Lewis also noted the swollen legs of the natives: “the large or apparently swolen legs particularly observable in the women are obtained in a great measure by tying a cord tight around the ankle. their method of squating or resting themselves on their hams which they seem from habit to prefer to siting, no doubt contributes much to this deformity of the legs by preventing free circulation of the blood.”

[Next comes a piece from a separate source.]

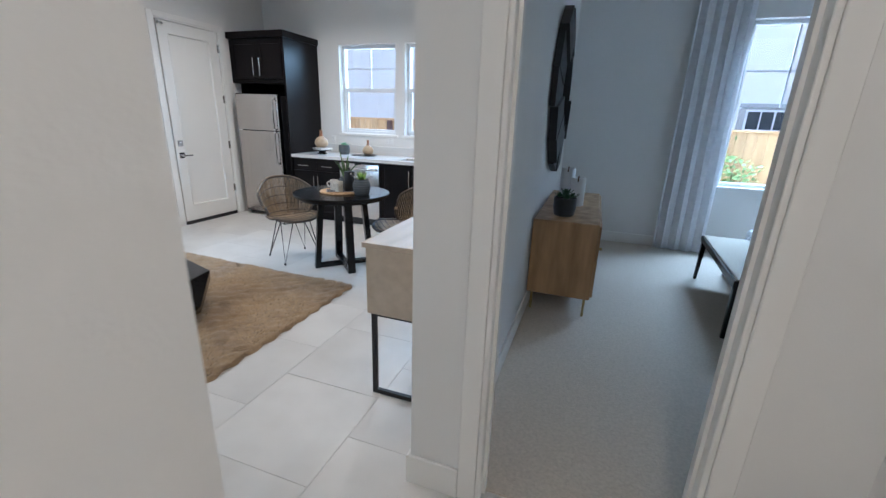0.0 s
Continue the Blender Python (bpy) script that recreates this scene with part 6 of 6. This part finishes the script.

Finally, Lewis couldn’t resist a swipe at the women’s abbreviated clothing, sagging breasts, and exposed private parts:
The dress of the women consists of a robe, tissue, and sometimes when the weather is uncomonly cold, a vest. their robe is much smaller than that of the men, never reaching lower than the waist nor extending in front sufficiently far to cover the body… when this vest is woarn the breast of the woman is concealed, but without it which is almost always the case, they are exposed, and from the habit of remaining loose and unsuspended grow to great length particularly in aged women in many of whom I have seen the bubby reach as low as the waist. The garment which occupys the waist, and from thence as low as nearly to the knee before and the ham, behind, cannot properly be denominated a peticoat, in the common acceptation of that term; it is a tissue of white cedar bark, bruised or broken into small shreds, which are interwoven in the middle by means of several cords of the same materials, which serve as well for a girdle as to hold in place the shreds of bark which form the tissue, and which shreds confined in the middle hand with their ends pendulous from the waist, the whole being of sufficient thickness when the female stands erect to conceal those parts usually covered from familiar view, but when she stoops or places herself in many other attitudes, this battery of Venus is not altogether impervious to the inquisitive and penetrating eye of the amorite.
In other words, he couldn’t help looking, but he didn’t like what he saw. Lewis temporarily dropped his scientific tone to offer this scathing judgment: “I think the most disgusting sight I have ever beheld is these dirty naked wenches.” Unfortunately, there is no record of what the Chinook women thought about him.